If explicitly enabled, Cloud KMS writes Data Access audit logs for your Dataflow jobs with CMEK encryption. Data Access audit logs contain API calls that read the configuration or metadata of resources. These logs also contain user-driven API calls that create, modify, or read user-provided resource data. For instructions on enabling some or all of your Data Access audit logs, go to Configuring data access Logs.

Pricing

You can use Cloud KMS encryption keys with Dataflow in all Dataflow regions where Cloud KMS is available.

This integration does not incur additional costs beyond the key operations, which are billed to your Google Cloud project. Each time the Dataflow service account uses your Cloud KMS key, the operation is billed at the rate of Cloud KMS key operations.

For more information, see Cloud KMS pricing details.

Troubleshooting

Use the suggestions in this section to troubleshoot errors.

Cloud KMS cannot be validated

Your workflow might fail with the following error:

Workflow failed. Causes: Cloud KMS key <key-name> cannot be validated.

To fix this issue, verify that you have passed the full key path. It looks like projects/<project-id>/locations/<gcp-region>/keyRings/<key-ring-name>/cryptoKeys/<key-name>. Look for possible typos in the key path.

Cloud KMS key permission denied

Your workflow might fail with the following error:

Workflow failed. Causes: Cloud KMS key Permission 'cloudkms.cryptoKeyVersions.useToEncrypt' denied on resource
'projects/<project-id>/locations/<gcp-region>/keyRings/<key-ring-name>/cryptoKeys/<key-name>' (or it may not exist). cannot be validated.

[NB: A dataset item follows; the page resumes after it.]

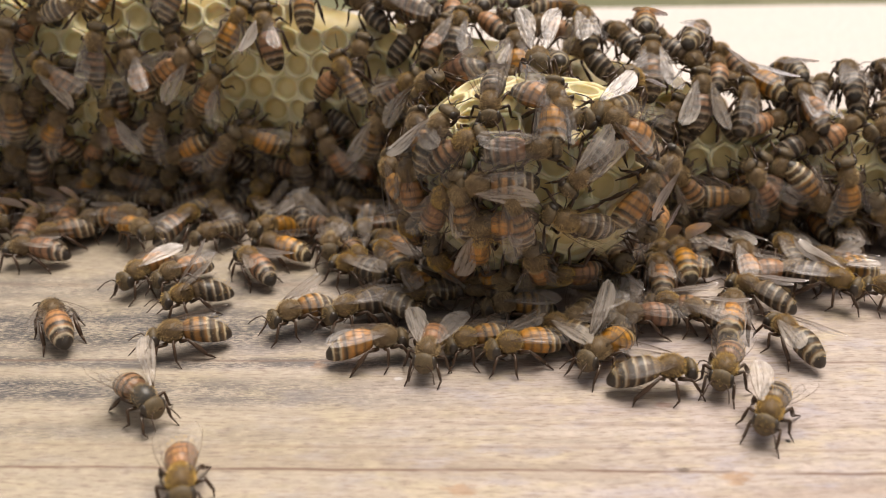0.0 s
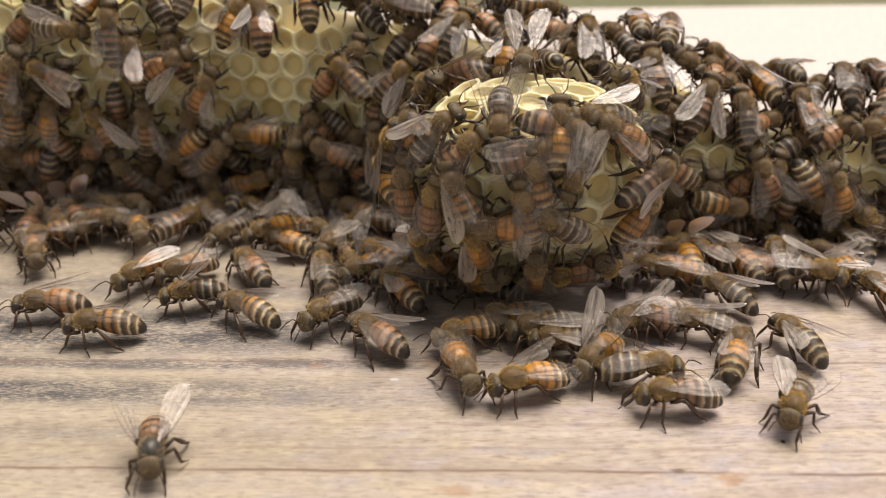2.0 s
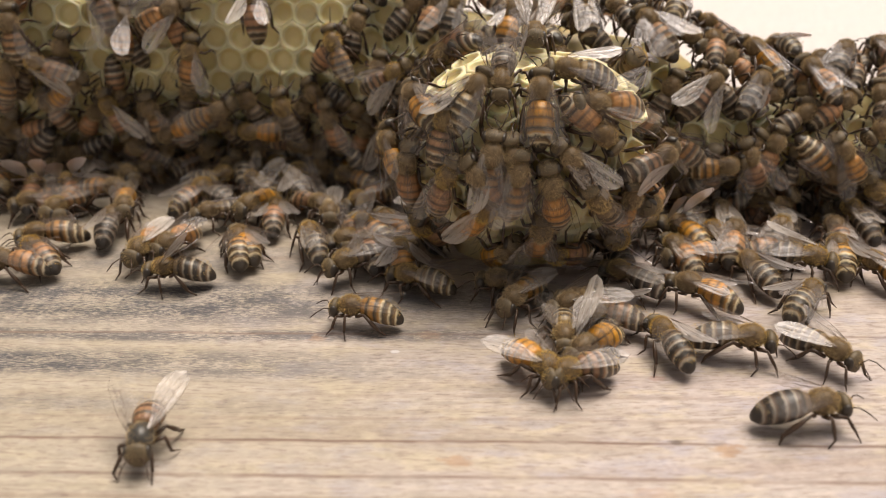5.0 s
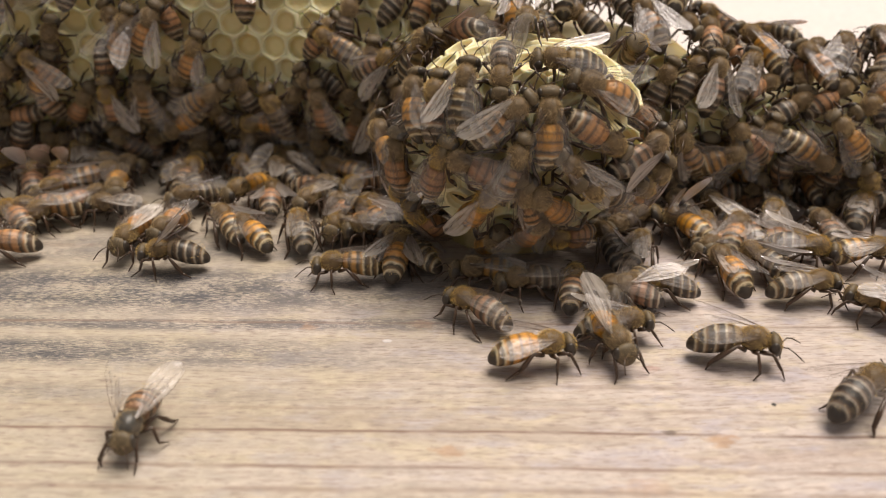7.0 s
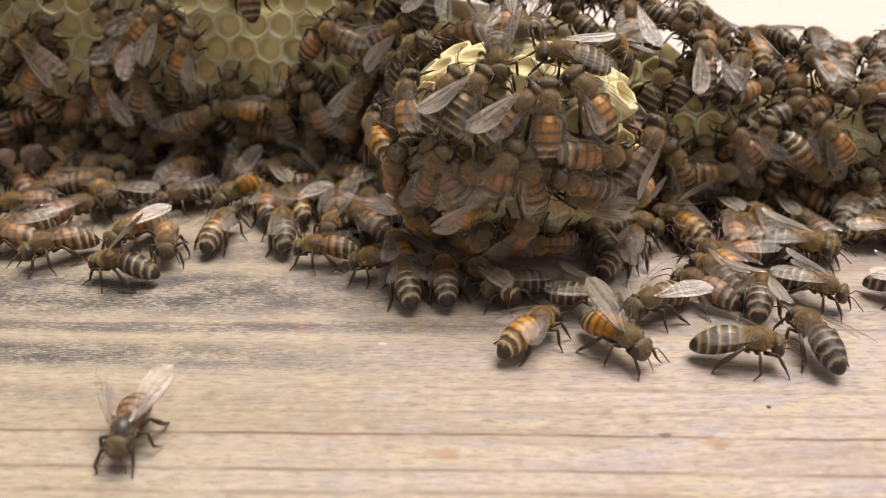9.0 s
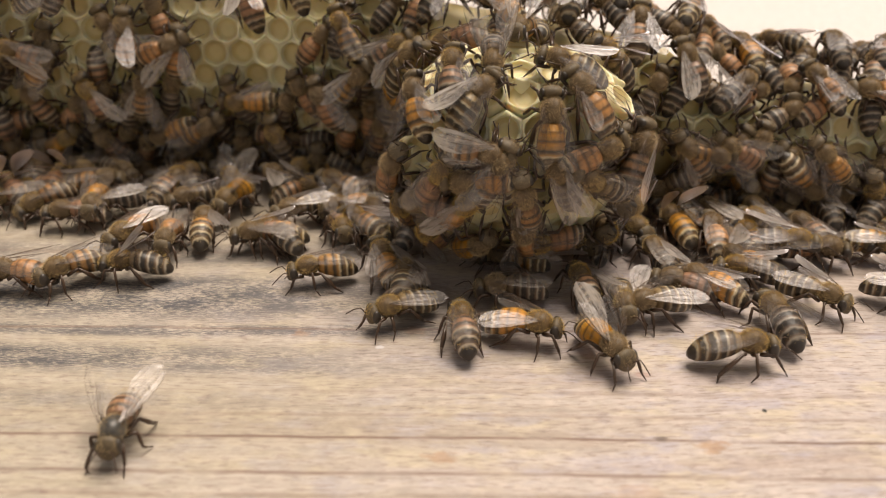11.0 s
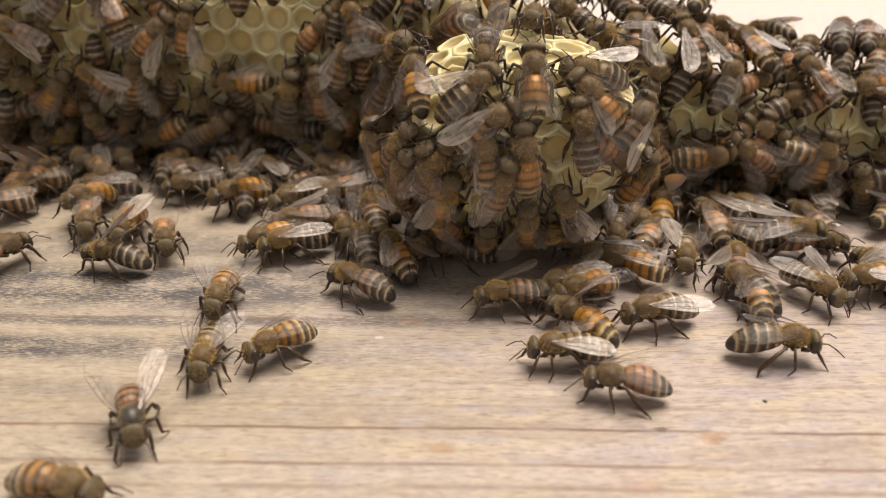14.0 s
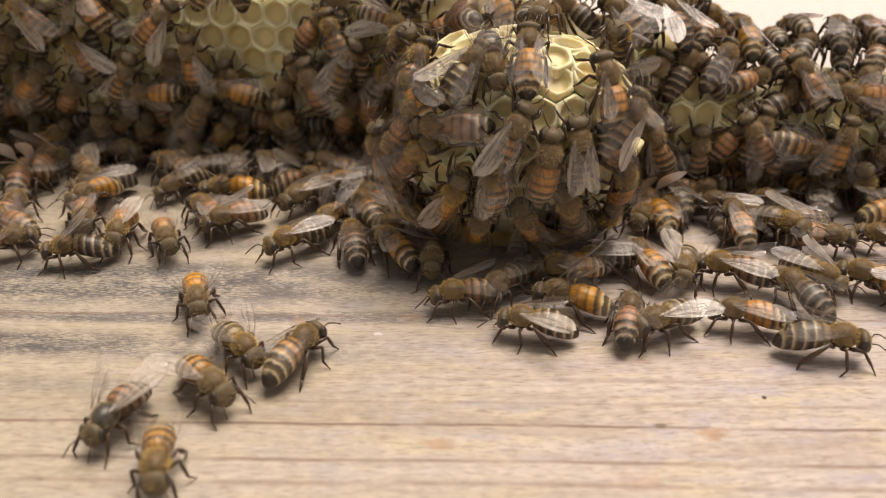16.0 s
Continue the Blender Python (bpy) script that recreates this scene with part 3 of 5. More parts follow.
def climb(rows):
    """Rows of seconds, millimetres across and up on the front of the comb, heading (0 right, 90 up)."""
    return [(r[0], clinging(front_at(r[1] / 1000, r[2] / 1000), r[3])) for r in rows]


WALKERS = {}
for name, colour, wings in [('g', 'm', 'fan'), ('l6', 'o', 'fold'), ('l1', 'o', 'half'), ('l2', 'm', 'fold'), ('l7', 'o', 'fold'), ('l8', 'o', 'fold'), ('l9', 'd', 'up'), ('l10', 'o', 'half'), ('l14', 'm', 'half'), ('l15', 'd', 'fold'), ('l11', 'd', 'fold'), ('r3', 'm', 'fold'), ('y1', 'd', 'half'), ('r7', 'm', 'fold'), ('v1', 'd', 'half'), ('q1', 'o', 'half'), ('r1', 'o', 'fold'), ('r30', 'd', 'half'), ('r31', 'd', 'half'), ('l20', 'o', 'half'), ('r2', 'o', 'half'), ('r4', 'o', 'half'), ('r5', 'o', 'up'), ('r6', 'd', 'half'), ('r8', 'd', 'half'), ('r9', 'd', 'half'), ('r10', 'd', 'half'), ('r11', 'o', 'half'), ('r12', 'm', 'half'), ('r25', 'o', 'fold'), ('r14', 'm', 'half'), ('r15', 'd', 'fold'), ('r16', 'd', 'fold'), ('r18', 'o', 'fold'), ('r27', 'm', 'fold'), ('r22', 'd', 'half'), ('r23', 'o', 'half'), ('r21', 'd', 'half'), ('r29', 'm', 'fold'), ('l3', 'o', 'fold'), ('l18', 'd', 'fold'), ('l17', 'm', 'half'), ('n1', 'm', 'half'), ('n2', 'o', 'half')]:
    WALKERS[name] = a_bee(colour, wings, "on the pine board", "bees walking on the board", len(WALKERS))
CLIMBERS = {}
for name, colour, wings in [('a', 'd', 'half'), ('b', 'o', 'fold'), ('c', 'o', 'fold'), ('e', 'o', 'fold'), ('f', 'o', 'half'), ('h', 'd', 'fold'), ('i', 'm', 'half'), ('j', 'm', 'fold'), ('k', 'o', 'fold'), ('l', 'm', 'fold'), ('m', 'o', 'fold'), ('n', 'd', 'up'), ('o', 'd', 'half'), ('q', 'o', 'fold'), ('s', 'd', 'fold'), ('t', 'm', 'fold'), ('u', 'd', 'fold')]:
    CLIMBERS[name] = a_bee(colour, wings, "on the bulging comb", "bees on the bulging comb", len(CLIMBERS))


def wandering(rng, spread, turn):
    """A slow, small wander about a place: seconds, two offsets, a turn."""
    rows, a, b, h = [], 0.0, 0.0, 0.0
    t = 0.0
    while t < 16.0:
        rows.append((t, a, b, h))
        t += rng.uniform(1.2, 2.8)
        a, b, h = 0.6 * a + rng.gauss(0, spread), 0.6 * b + rng.gauss(0, spread), 0.7 * h + rng.gauss(0, turn)
    rows.append((16.0, a, b, h))
    return rows


CROWD = []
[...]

To fix this issue, verify that the project ID mentioned in the key path is correct. Also, check that you have the permission to use the key.

Cloud KMS key location doesn't match Dataflow job location

Your workflow might fail with the following error:

Workflow failed. Causes: Cloud KMS key projects/<project-id>/locations/<gcp-region>/keyRings/<key-ring-name>/cryptoKeys/<key-name>
can't protect resources for this job. Make sure the region of the KMS key matches the Dataflow region.

To fix this issue, if you're using a regional key, verify that the Cloud KMS key is in the same region as the Dataflow job.